La Chaire du Louvre 2019

TECHNOLOGIES DE DÉVOTION DANS LES ARTS DE L’ISLAM: PÈLERINS, RELIQUES, COPIES Dans un texte de 1920, Aby Warburg exprimait l’espoir que se réalise une « alliance entre l’histoire de l’art et l’étude de la religion ». Ce vœu constitue le point de départ d’un cycle de conférences qui en appelle à la nécessité de se pencher sur les relations intimes entre les corps, les matériaux et les technologies dans les rituels de dévotion. De la mimésis de l’architecture sacrée à la copie des textes, en passant par la répétition des rituels, la reproduction et la sériation sont deux dimensions fondamentales de la phénoménologie de la dévotion. La culture matérielle du pèlerinage islamique est riche d’exemples – portant sur l’architecture, la matière sacrée ou les souvenirs portables –, qui ont souvent des liens avec des techniques et des technologies de production et de reproduction en série, telles que la gravure, le moulage et l’estampage, comme s’il s’agissait de reproduire les « impressions » éprouvées par les pèlerins eux-mêmes. Reflétant une croyance commune en la capacité de certains matériaux à agir comme médiateurs de l’aura d’un individu, d’un lieu ou d’une relique, l’efficacité perçue des objets était, peut-on penser, renforcée plutôt que diminuée par la production en série.
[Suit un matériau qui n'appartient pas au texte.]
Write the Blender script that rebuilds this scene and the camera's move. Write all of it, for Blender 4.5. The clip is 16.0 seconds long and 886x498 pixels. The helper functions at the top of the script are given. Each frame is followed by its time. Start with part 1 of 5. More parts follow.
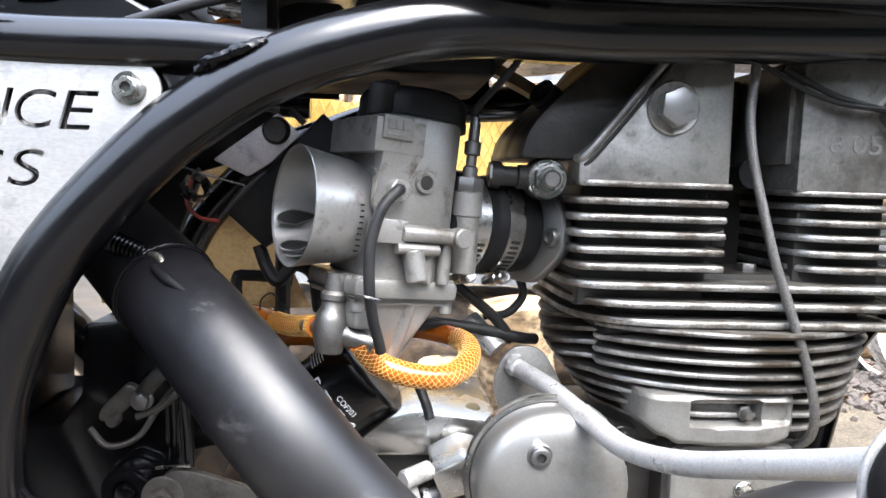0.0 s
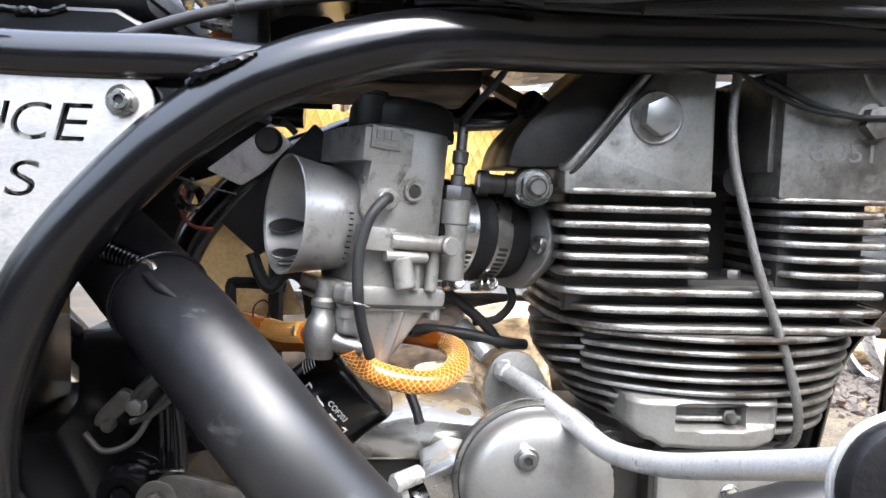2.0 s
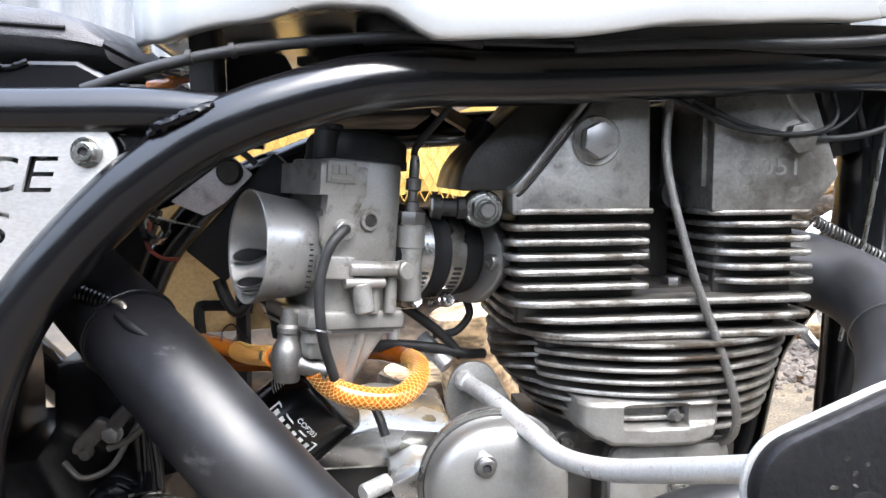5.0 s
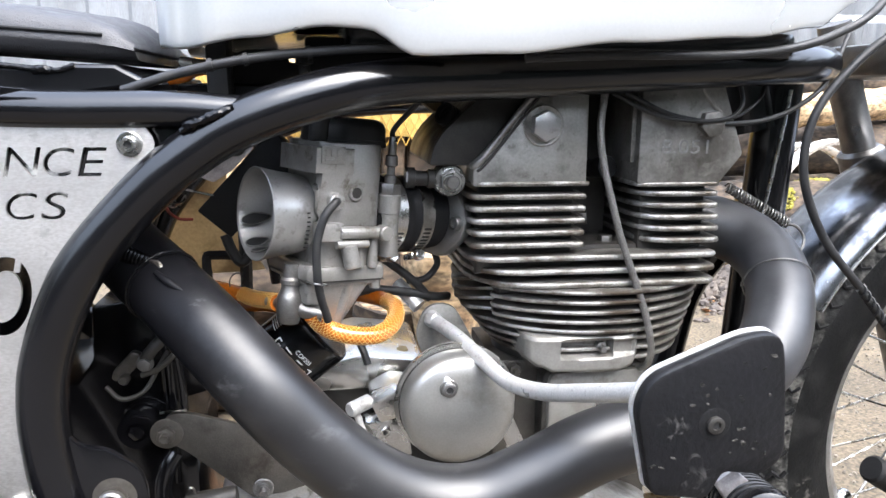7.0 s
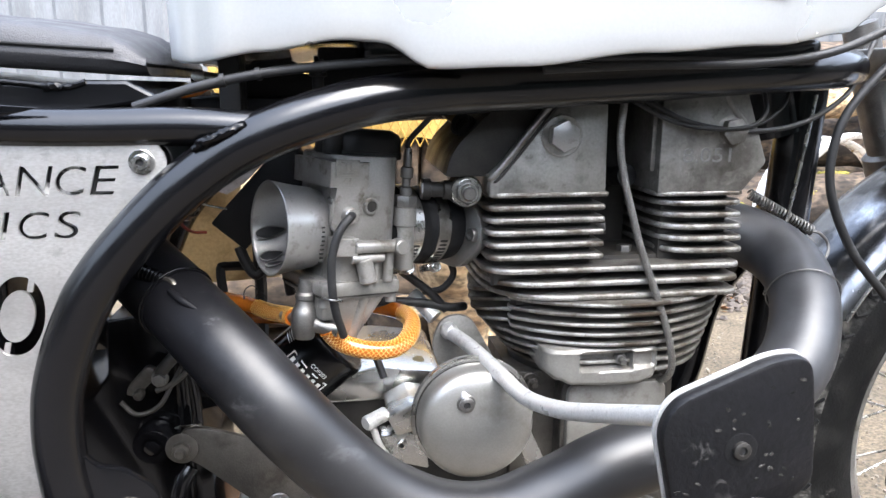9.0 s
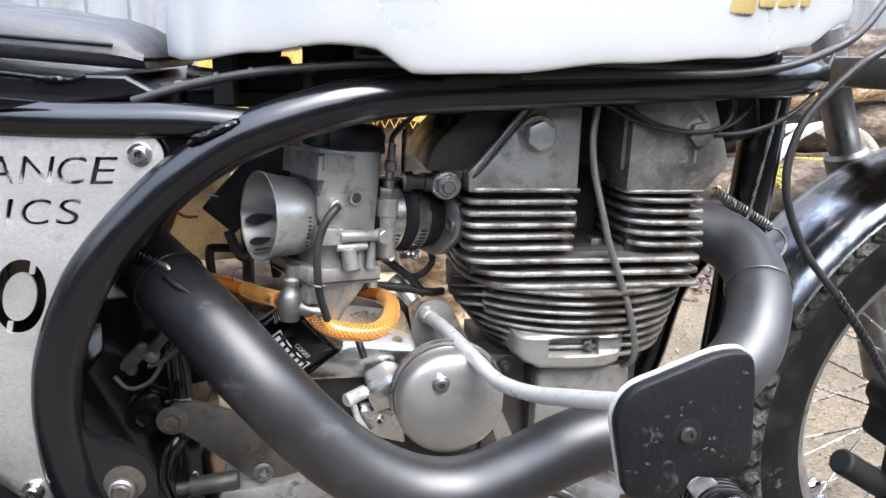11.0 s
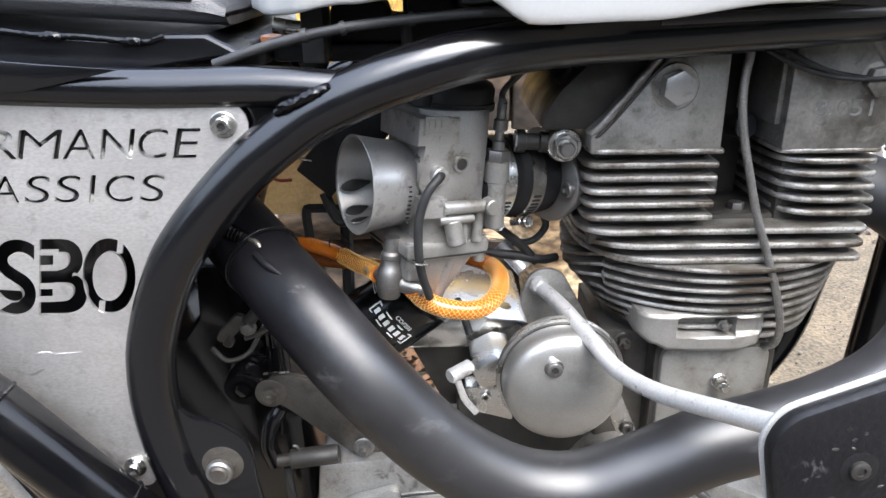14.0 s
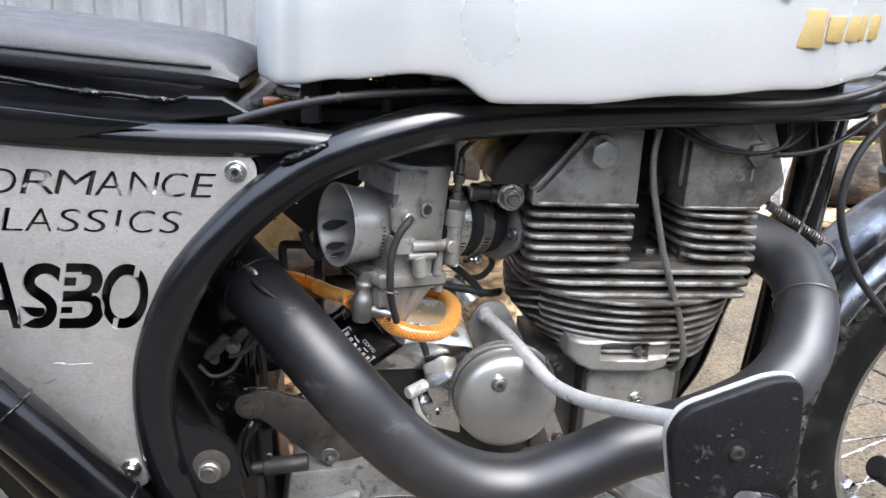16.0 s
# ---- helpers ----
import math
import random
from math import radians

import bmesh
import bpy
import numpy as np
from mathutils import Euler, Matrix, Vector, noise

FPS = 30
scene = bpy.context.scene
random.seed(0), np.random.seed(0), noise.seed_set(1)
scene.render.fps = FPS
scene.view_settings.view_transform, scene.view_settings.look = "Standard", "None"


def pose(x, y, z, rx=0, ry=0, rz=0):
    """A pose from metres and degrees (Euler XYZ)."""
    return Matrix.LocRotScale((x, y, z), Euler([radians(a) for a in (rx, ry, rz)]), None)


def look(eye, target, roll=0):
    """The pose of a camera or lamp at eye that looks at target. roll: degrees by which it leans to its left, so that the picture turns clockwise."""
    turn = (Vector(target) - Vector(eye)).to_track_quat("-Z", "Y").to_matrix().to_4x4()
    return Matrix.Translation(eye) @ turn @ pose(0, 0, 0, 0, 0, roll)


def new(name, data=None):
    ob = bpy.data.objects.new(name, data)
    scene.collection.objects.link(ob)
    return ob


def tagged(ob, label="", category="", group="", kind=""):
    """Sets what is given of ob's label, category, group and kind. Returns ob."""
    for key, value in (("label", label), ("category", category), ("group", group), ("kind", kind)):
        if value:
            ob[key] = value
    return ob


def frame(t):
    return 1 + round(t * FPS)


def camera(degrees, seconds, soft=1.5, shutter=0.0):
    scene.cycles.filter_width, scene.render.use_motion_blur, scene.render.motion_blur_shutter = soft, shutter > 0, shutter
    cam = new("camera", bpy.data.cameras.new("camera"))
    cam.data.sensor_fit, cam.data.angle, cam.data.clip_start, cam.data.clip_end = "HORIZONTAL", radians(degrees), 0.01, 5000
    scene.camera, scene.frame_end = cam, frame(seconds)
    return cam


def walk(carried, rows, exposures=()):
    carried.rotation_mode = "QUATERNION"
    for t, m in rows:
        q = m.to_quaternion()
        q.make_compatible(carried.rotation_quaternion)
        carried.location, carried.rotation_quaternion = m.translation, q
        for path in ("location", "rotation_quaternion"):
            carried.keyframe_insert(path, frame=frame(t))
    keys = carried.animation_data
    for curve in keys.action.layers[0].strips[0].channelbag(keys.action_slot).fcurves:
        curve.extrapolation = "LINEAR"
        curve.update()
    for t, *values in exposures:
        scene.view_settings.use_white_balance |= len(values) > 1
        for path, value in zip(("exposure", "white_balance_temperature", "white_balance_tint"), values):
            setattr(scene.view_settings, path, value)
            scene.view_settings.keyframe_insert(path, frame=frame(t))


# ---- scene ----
cam = camera(62.85, 16.0)
PATH = [
    (0, (-0.0351, -0.0343, 0.6229), (0.1311, 1.9498, 0.4341), 1.98),
    (0.5, (-0.0368, -0.0363, 0.6228), (0.1362, 1.9484, 0.4466), 1.80),
    (1, (-0.0353, -0.0383, 0.6237), (0.1059, 1.9493, 0.4509), 1.68),
    (1.5, (-0.0336, -0.0404, 0.6238), (0.1126, 1.9468, 0.4505), 2.05),
    (2, (-0.0286, -0.0434, 0.6238), (0.1358, 1.9427, 0.4552), 1.79),
    (2.5, (-0.0182, -0.0464, 0.6231), (0.2365, 1.9306, 0.4603), 2.52),
    (3, (-0.0219, -0.0477, 0.6239), (0.2343, 1.9287, 0.4559), 3.05),
    (3.5, (-0.0262, -0.0488, 0.6250), (0.1713, 1.9351, 0.4664), 1.52),
    (4, (-0.0166, -0.0450, 0.6217), (0.2158, 1.9334, 0.4435), 0.08),
    (6.5, (-0.0362, -0.1430, 0.6984), (0.2372, 1.8094, 0.3616), 0.18),
    (7, (-0.0381, -0.1620, 0.6933), (0.2919, 1.7656, 0.2746), 0.65),
    (7.5, (-0.0396, -0.1657, 0.7040), (0.2682, 1.7694, 0.3032), 0.88),
    (8, (-0.0337, -0.1638, 0.7059), (0.2499, 1.7713, 0.2876), -0.15),
    (8.5, (-0.0376, -0.1572, 0.7141), (0.2417, 1.7784, 0.2955), 0.07),
    (9, (-0.0384, -0.1492, 0.7068), (0.2543, 1.7797, 0.2668), 0.18),
    (11.5, (-0.0447, -0.2002, 0.7373), (0.2993, 1.6824, 0.1565), 2.31),
    (12, (-0.0554, -0.2252, 0.7445), (0.2515, 1.6392, 0.0889), 1.73),
    (12.5, (-0.0633, -0.2321, 0.7494), (0.2786, 1.6290, 0.1017), 2.24),
    (13, (-0.0400, -0.1786, 0.7577), (0.2725, 1.6902, 0.1175), 2.56),
    (13.5, (-0.0115, -0.1017, 0.7506), (0.1623, 1.7550, 0.0279), 0.73),
    (14, (-0.0381, -0.1059, 0.7481), (0.0145, 1.7539, 0.0145), -0.20),
    (14.5, (-0.0617, -0.1471, 0.7415), (0.0463, 1.7321, 0.0654), 0.46),
    (15, (-0.0722, -0.1690, 0.7612), (0.1132, 1.7159, 0.1186), 1.91),
    (15.5, (-0.0700, -0.1861, 0.7706), (0.1456, 1.7044, 0.1544), 2.05),
    (16, (-0.0732, -0.1972, 0.7731), (0.1789, 1.6896, 0.1595), 3.14),
]
walk(cam, [(t, look(eye, target, roll)) for t, eye, target, roll in PATH], exposures=[(0, 2.92), (4, 2.98), (7, 2.76), (12, 2.71), (14, 2.71), (15, 2.56), (16, 2.41)])

# ---- world and sun: a bright overcast day ----
GZ = 0.065            # height of the ground
world = bpy.data.worlds.new("sky")
scene.world = world
world.use_nodes = True
wn, wl = world.node_tree.nodes, world.node_tree.links
sky = wn.new("ShaderNodeTexSky")
sky.sky_type, sky.sun_disc = "NISHITA", False
sky.sun_elevation, sky.sun_rotation = radians(58), radians(153)
sky.dust_density, sky.air_density = 1.5, 1.0
pale = wn.new("ShaderNodeHueSaturation")
pale.inputs["Saturation"].default_value = 0.58
wl.new(sky.outputs[0], pale.inputs["Color"])
# an overcast sky grows brighter towards the zenith
where = wn.new("ShaderNodeTexCoord")
split = wn.new("ShaderNodeSeparateXYZ")
wl.new(where.outputs["Generated"], split.inputs[0])
rise = wn.new("ShaderNodeMapRange")
rise.inputs["From Max"].default_value = 1.0
rise.inputs["To Min"].default_value, rise.inputs["To Max"].default_value = 0.38, 2.5
wl.new(split.outputs["Z"], rise.inputs["Value"])
cloud = wn.new("ShaderNodeVectorMath")
cloud.operation = "SCALE"
wl.new(pale.outputs[0], cloud.inputs[0])
wl.new(rise.outputs[0], cloud.inputs["Scale"])
wl.new(cloud.outputs[0], wn["Background"].inputs["Color"])
wn["Background"].inputs["Strength"].default_value = 0.15
sun = new("sun", bpy.data.lights.new("sun", "SUN"))
sun.data.energy, sun.data.angle, sun.data.color = 1.05, radians(48), (1.0, 0.985, 0.96)
sun.matrix_world = look((0, 0, 5), (-0.36, 0.70, 3.72))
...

Souvent, les objets en question se prêtaient à des pratiques de consommation multi-sensorielles, très éloignées des pratiques d’observation désincarnées, telles qu’elles ont été cultivées dans la pensée à partir des Lumières et canonisées dans les galeries et musées modernes. Cette alliance entre les rituels de dévotion et les technologies de production de masse dans les arts de l’Islam pose la plus ancienne des questions, celle de la nature de la copie, d’une manière qui nous invite à considérer sa dimension moderne très ancienne.